■ What needs to be done
Scan the lines below for the string "random" and copy every one that has it.

========================

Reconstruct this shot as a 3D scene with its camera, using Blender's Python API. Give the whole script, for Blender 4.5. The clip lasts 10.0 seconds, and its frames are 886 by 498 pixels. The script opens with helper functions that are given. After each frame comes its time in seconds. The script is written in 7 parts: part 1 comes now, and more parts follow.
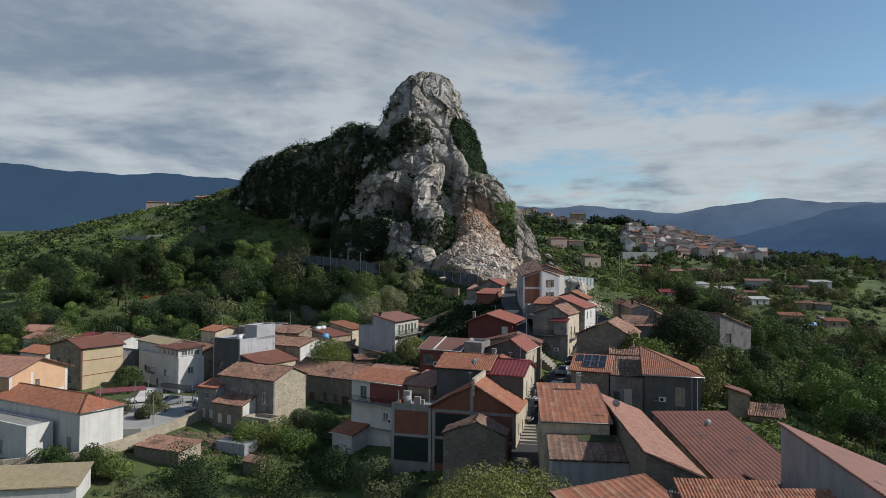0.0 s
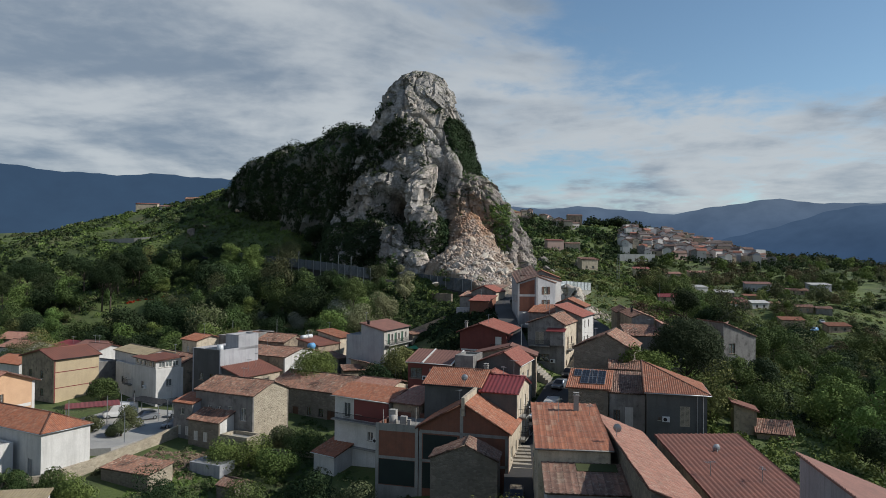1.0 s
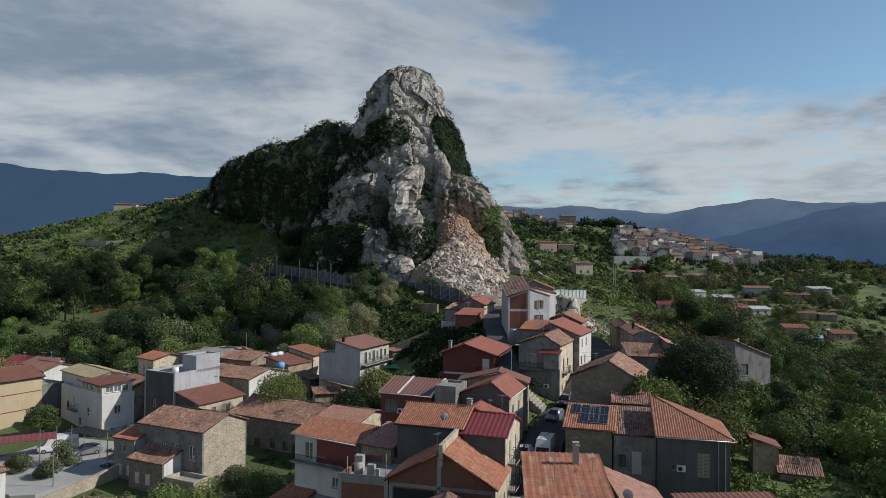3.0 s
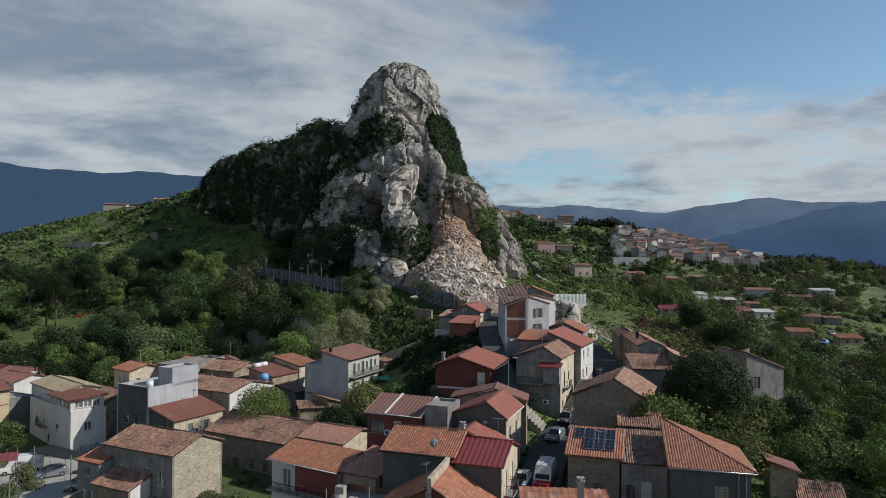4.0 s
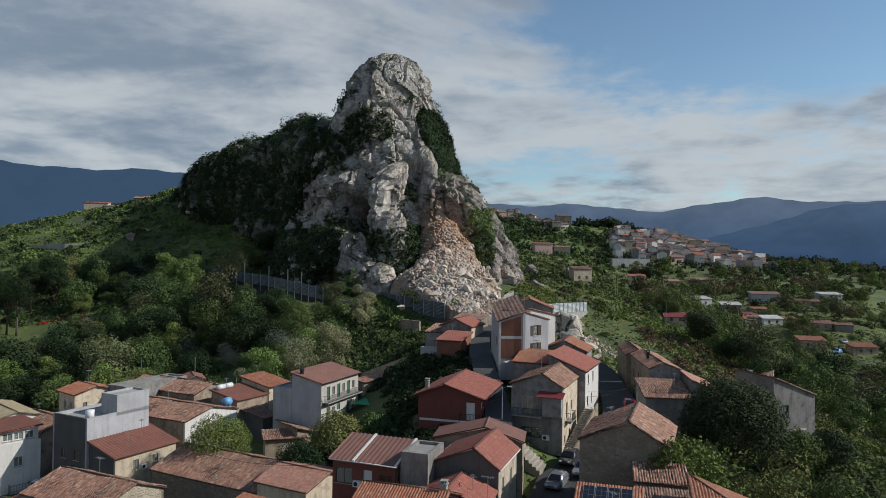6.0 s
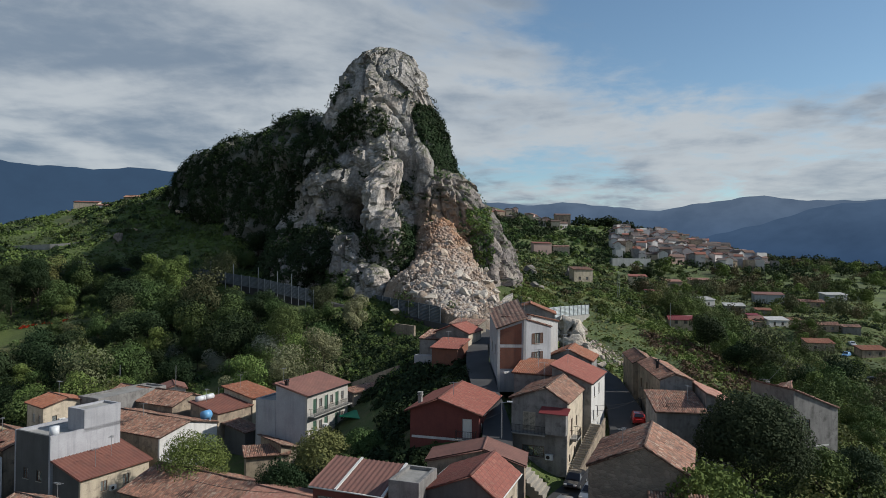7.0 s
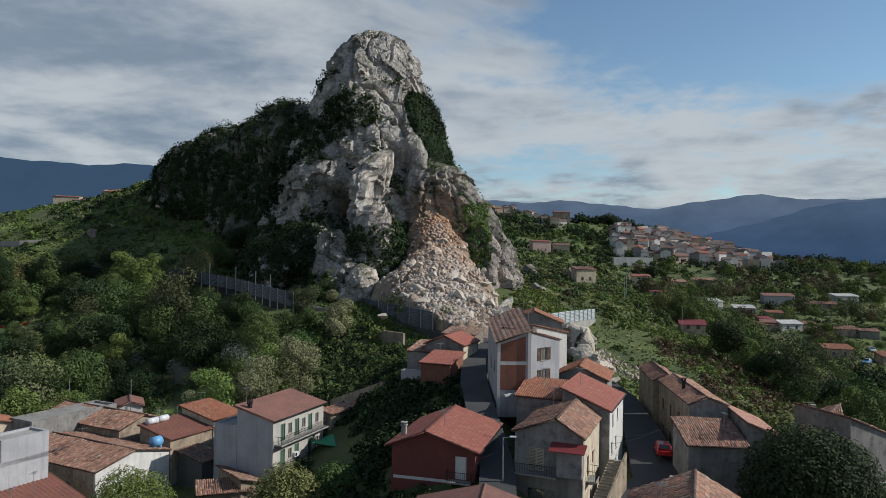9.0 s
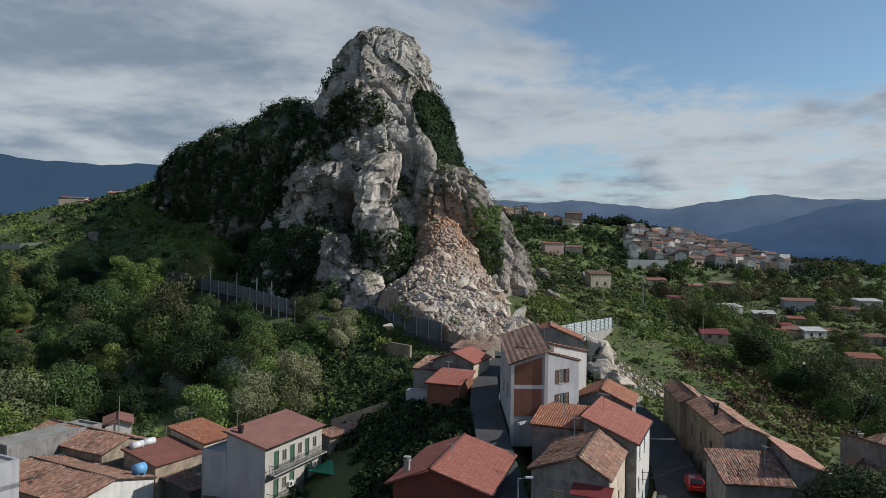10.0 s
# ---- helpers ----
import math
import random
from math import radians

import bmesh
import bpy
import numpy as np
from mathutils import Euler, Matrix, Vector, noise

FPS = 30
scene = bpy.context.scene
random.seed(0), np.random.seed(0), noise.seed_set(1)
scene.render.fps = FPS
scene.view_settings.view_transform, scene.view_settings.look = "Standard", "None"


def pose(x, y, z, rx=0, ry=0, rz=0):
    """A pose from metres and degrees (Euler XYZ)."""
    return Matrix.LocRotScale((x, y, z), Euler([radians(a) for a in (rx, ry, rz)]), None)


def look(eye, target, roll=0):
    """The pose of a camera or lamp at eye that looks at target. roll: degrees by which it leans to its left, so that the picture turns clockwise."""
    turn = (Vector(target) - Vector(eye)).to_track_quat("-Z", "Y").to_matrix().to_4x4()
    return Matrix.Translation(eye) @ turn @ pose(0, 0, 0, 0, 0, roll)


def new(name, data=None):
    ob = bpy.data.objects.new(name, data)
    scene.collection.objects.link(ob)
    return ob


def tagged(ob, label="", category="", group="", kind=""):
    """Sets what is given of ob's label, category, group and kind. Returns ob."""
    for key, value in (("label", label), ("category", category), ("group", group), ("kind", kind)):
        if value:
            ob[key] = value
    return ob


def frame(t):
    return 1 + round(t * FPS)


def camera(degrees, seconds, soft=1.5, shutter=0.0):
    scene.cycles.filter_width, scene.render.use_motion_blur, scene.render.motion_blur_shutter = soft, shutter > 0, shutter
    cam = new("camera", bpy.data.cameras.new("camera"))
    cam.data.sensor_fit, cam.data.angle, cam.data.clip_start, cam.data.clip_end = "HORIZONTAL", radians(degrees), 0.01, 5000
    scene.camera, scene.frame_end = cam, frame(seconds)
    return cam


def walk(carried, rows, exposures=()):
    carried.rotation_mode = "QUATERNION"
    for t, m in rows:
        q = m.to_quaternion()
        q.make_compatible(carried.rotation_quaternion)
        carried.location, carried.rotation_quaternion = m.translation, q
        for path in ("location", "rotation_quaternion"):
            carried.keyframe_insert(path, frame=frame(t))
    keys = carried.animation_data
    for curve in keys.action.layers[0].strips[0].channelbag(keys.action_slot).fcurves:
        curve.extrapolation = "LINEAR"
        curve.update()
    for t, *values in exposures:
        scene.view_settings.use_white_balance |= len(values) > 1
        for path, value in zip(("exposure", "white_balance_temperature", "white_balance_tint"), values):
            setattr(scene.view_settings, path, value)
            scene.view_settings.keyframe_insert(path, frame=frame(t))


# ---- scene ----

========================

■ Exercise answer
import random
random.seed(0), np.random.seed(0), noise.seed_set(1)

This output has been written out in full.